[START Dataset section]

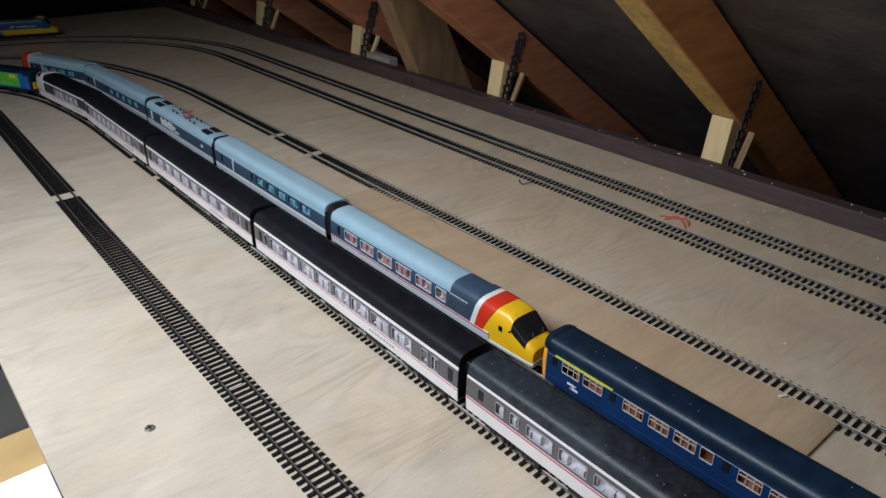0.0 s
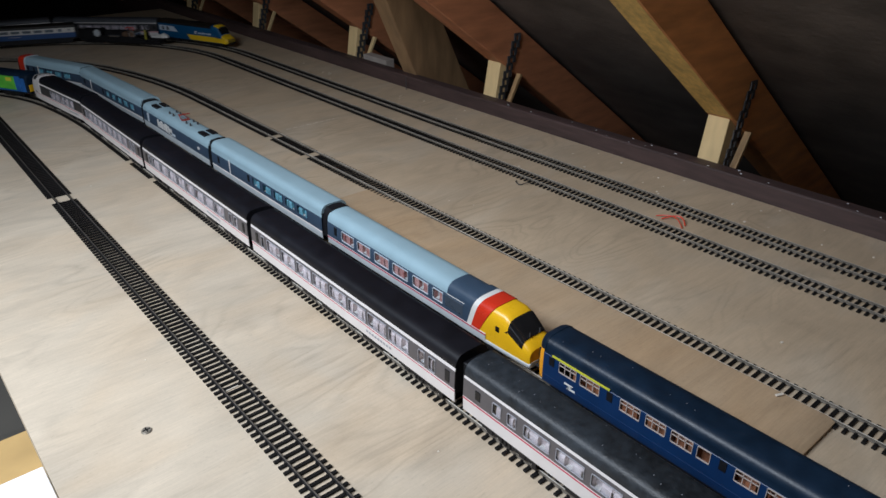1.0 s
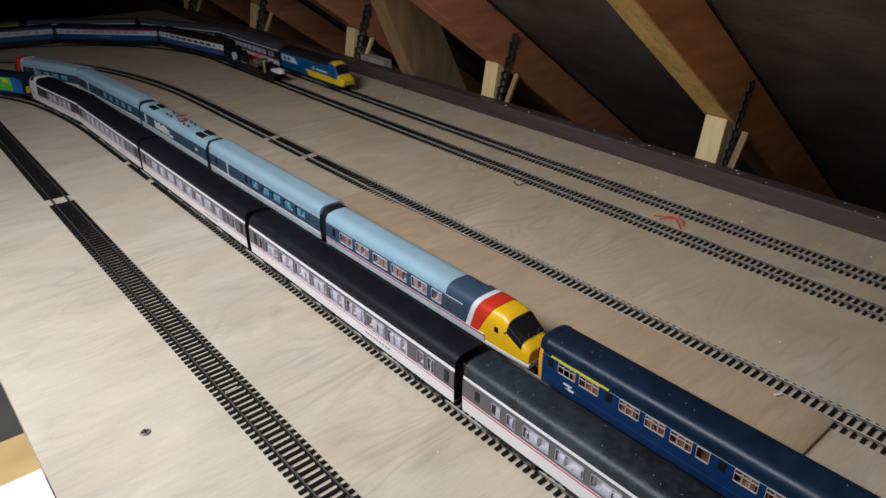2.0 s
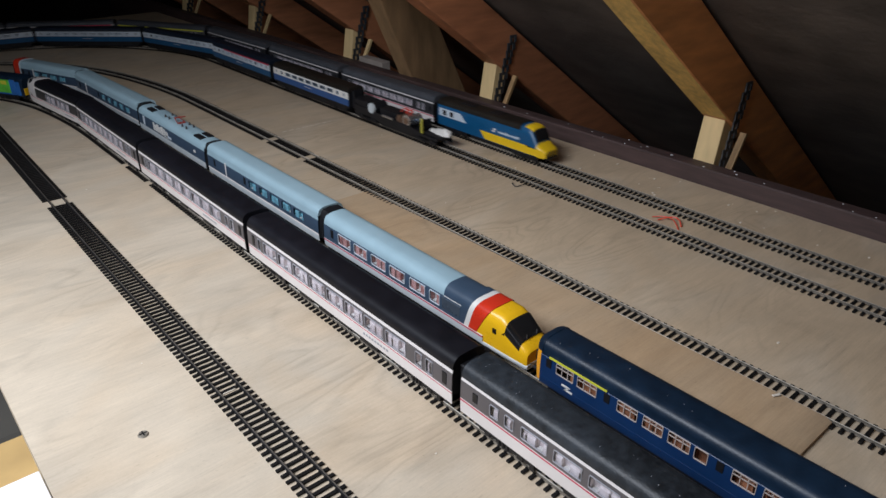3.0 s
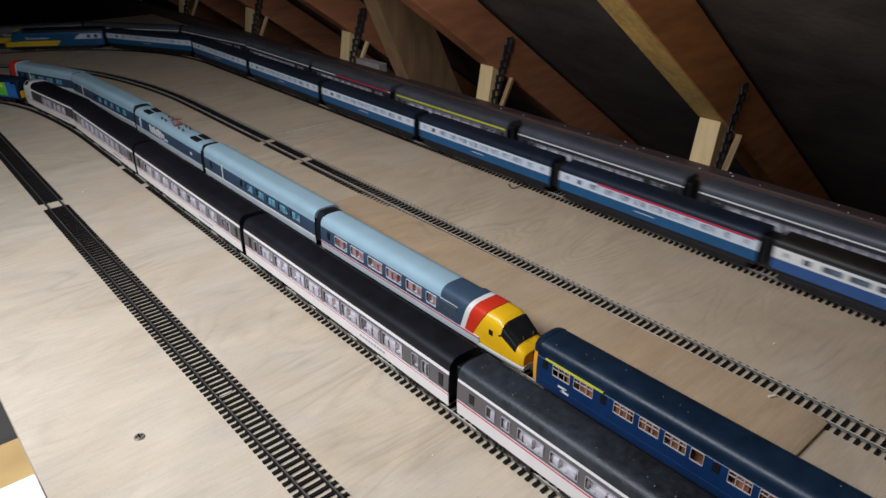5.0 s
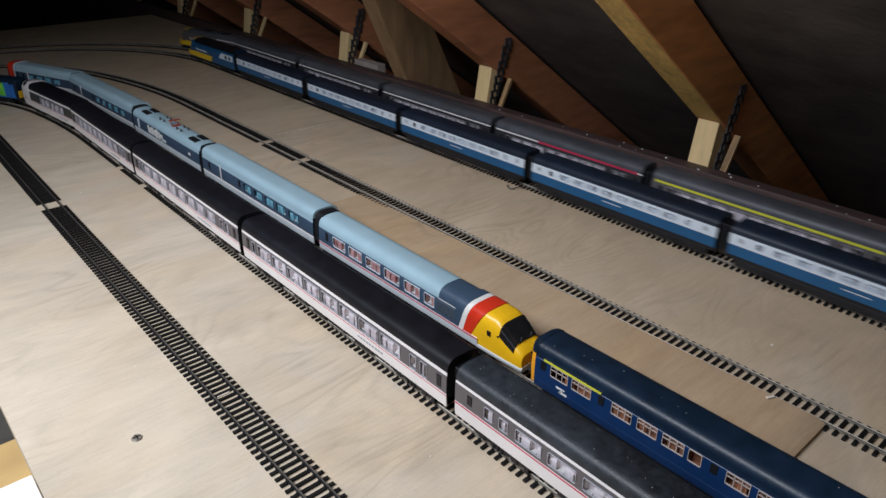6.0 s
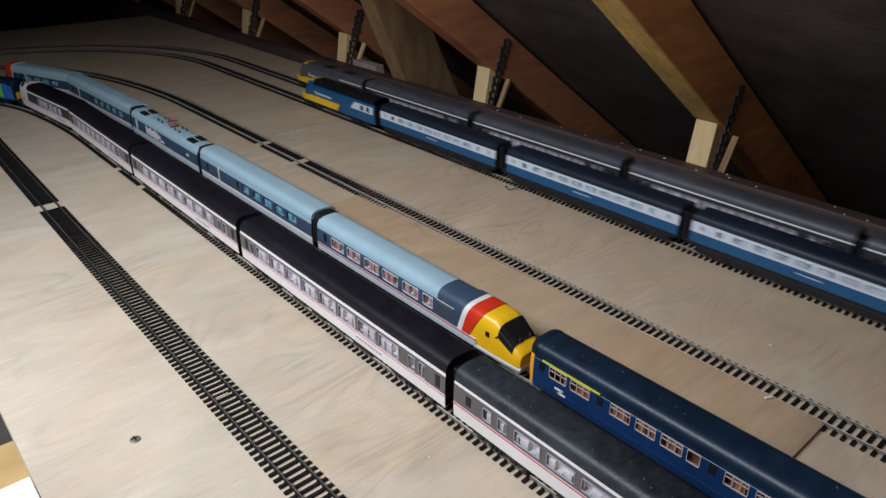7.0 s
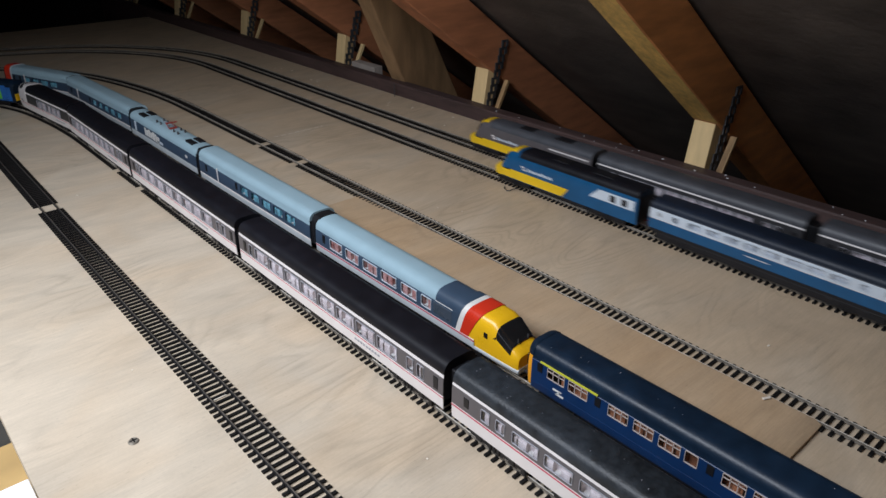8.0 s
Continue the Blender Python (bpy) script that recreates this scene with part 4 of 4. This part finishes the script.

[END Dataset section]

Transcribe the material exactly, leaving every picture out.

0.0 s
1.0 s
2.0 s
3.0 s
5.0 s
6.0 s
7.0 s
8.0 s
Continue the Blender Python (bpy) script that recreates this scene with part 4 of 4. This part finishes the script.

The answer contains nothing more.